I've had several puzzling SNCF experiences while bouncing around France this summer. I check schedules and prices online, then generally use a ticket machine a day or so ahead of time for TER tickets. On one occasion I was ready to buy tickets for my next three trips (one of which included a TGV leg), and the vending fares were higher than I had seen online about an hour earlier. I opted to buy from one of the staffed counters, and the agent was very helpful in finding me decent prices and in one case a better schedule than I had been able to turn up. But as he handed me the tickets, he told me they were e-tickets that didn't need to be validated. They did, indeed, show specific dates, times and train numbers even for all-TER itineraries.

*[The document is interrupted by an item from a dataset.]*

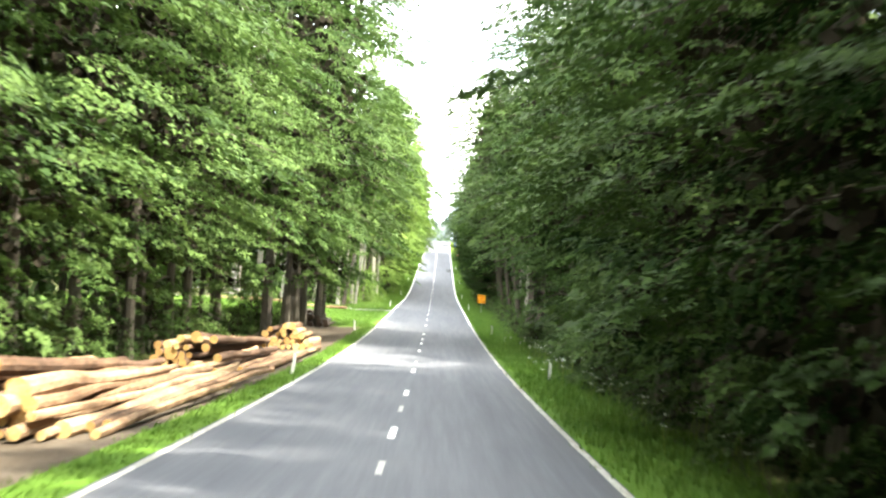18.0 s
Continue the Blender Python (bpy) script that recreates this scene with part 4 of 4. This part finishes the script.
def umbels(name, places, seed, label):
    """White flowering herbs: thin stems with flat heads."""
    g = np.random.default_rng(seed)
    stems, heads = [], []
    for x, y in places:
        z, h = ground_z(x, y), g.uniform(0.55, 1.0)
        lx, ly = x + g.normal(0, 0.08), y + g.normal(0, 0.08)
        stems.append(tube([(x, y, z - 0.03), (lx, ly, z + h)], [0.012, 0.007], 3))
        n = 14
        c = np.column_stack([lx + g.normal(0, 0.055, n), ly + g.normal(0, 0.055, n), z + h + g.normal(0, 0.02, n)])
        heads.append(quads(c, np.column_stack([g.normal(0, 1, n), g.normal(0, 1, n), g.normal(0, 0.3, n)]), np.column_stack([g.normal(0, 0.4, n), g.normal(0, 0.4, n), np.ones(n)]), np.full(n, 0.042), np.full(n, 0.038)))
    (sv, sf), (hv, hf) = joined(stems), joined(heads)
    ob = new(name, mesh_from(name, np.concatenate([sv, hv]), sf + [tuple(i + len(sv) for i in q) for q in hf], [M_GRASS, M_BLOSSOM], [0] * len(sf) + [1] * len(hf)))
    return tagged(ob, label, "flowers", kind="stuff")


fr = random.Random(3)
umbels("white_flowers", [(fr.gauss(7.0, 0.8), fr.uniform(470, 530)) for _ in range(110)], 21, "white flowering herbs on the shaded verge")
umbels("white_flowers", [(fr.uniform(-8.6, -6.2), fr.uniform(700, 800)) for _ in range(130)], 22, "white flowering herbs on the broad verge")
umbels("white_flowers", [(fr.gauss(-6.4, 0.6), fr.uniform(15, 265)) for _ in range(110)], 23, "white flowering herbs in tall verge grass")
umbels("white_flowers", [(fr.gauss(7.4, 0.9), fr.uniform(236, 262)) for _ in range(40)], 24, "white flowering herbs before the whitebeam")
umbels("white_flowers", [(fr.gauss(7.4, 0.6), fr.uniform(610, 800)) for _ in range(90)], 25, "white flowering herbs under the spruces")
umbels("white_flowers", [(fr.gauss(-7.6, 0.6), fr.uniform(600, 690)) for _ in range(40)], 26, "white flowering herbs at the birch wood")


# ---- marker posts ----
def marker_post(amber):
    post = new("marker_post")
    bm = bmesh.new()
    outline = [(-0.06, 0), (0.06, 0), (0.055, 0.86), (-0.055, 0.97)]
    plate(bm, outline, -0.05, 0.05)
    bmesh.ops.bevel(bm, geom=bm.edges[:], offset=0.012, segments=2, affect="EDGES")
    part("body", bm, M_POST, post)
    bm = bmesh.new()
    box(bm, -0.03, 0.03, -0.058, -0.048, 0.62, 0.8, 0.003)
    part("reflector", bm, M_REFLECT if amber else M_SHEETBACK, post, "amber reflector" if amber else "pale grey reflector")
    return tagged(post, "white plastic marker post in the verge grass", "marker post", "marker posts")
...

I've also had the SNCF website show different fares for different departures (all TERs) for multiple direct TERs on the same day (duration of trips virtually identical) when the vending machine gives only one fare for the usual seven-day period, and that fare is different from anything seen online about 30 minutes earlier. That was on a trip from Normandy into Brittany, so I now wonder whether some of the anomales I've seen were related to crossing regional boundaries.

I was also sold a ticket for same-day travel in a train that wasn't going to run that day, so I suspect there are some glitches in the processes used to update the schedule database.

I'm using a Carte Senior+, which may be the cause of these oddities.

Posted by
4684 posts

The websites will list journeys for information purposes, and ask you to pick a specific one because of their programming, but TER tickets can be used for any train.

Posted by
14980 posts

I found out or learned on this trip at Gare de l'Est that SNCF machines are useless to Americans since only the chip and pin credit card is accepted. That is stated in small print on the machine, and that one cannot pay in cash using that machine. That is shown in the pictogram, ie, you have to go to the staffed counter and wait in line.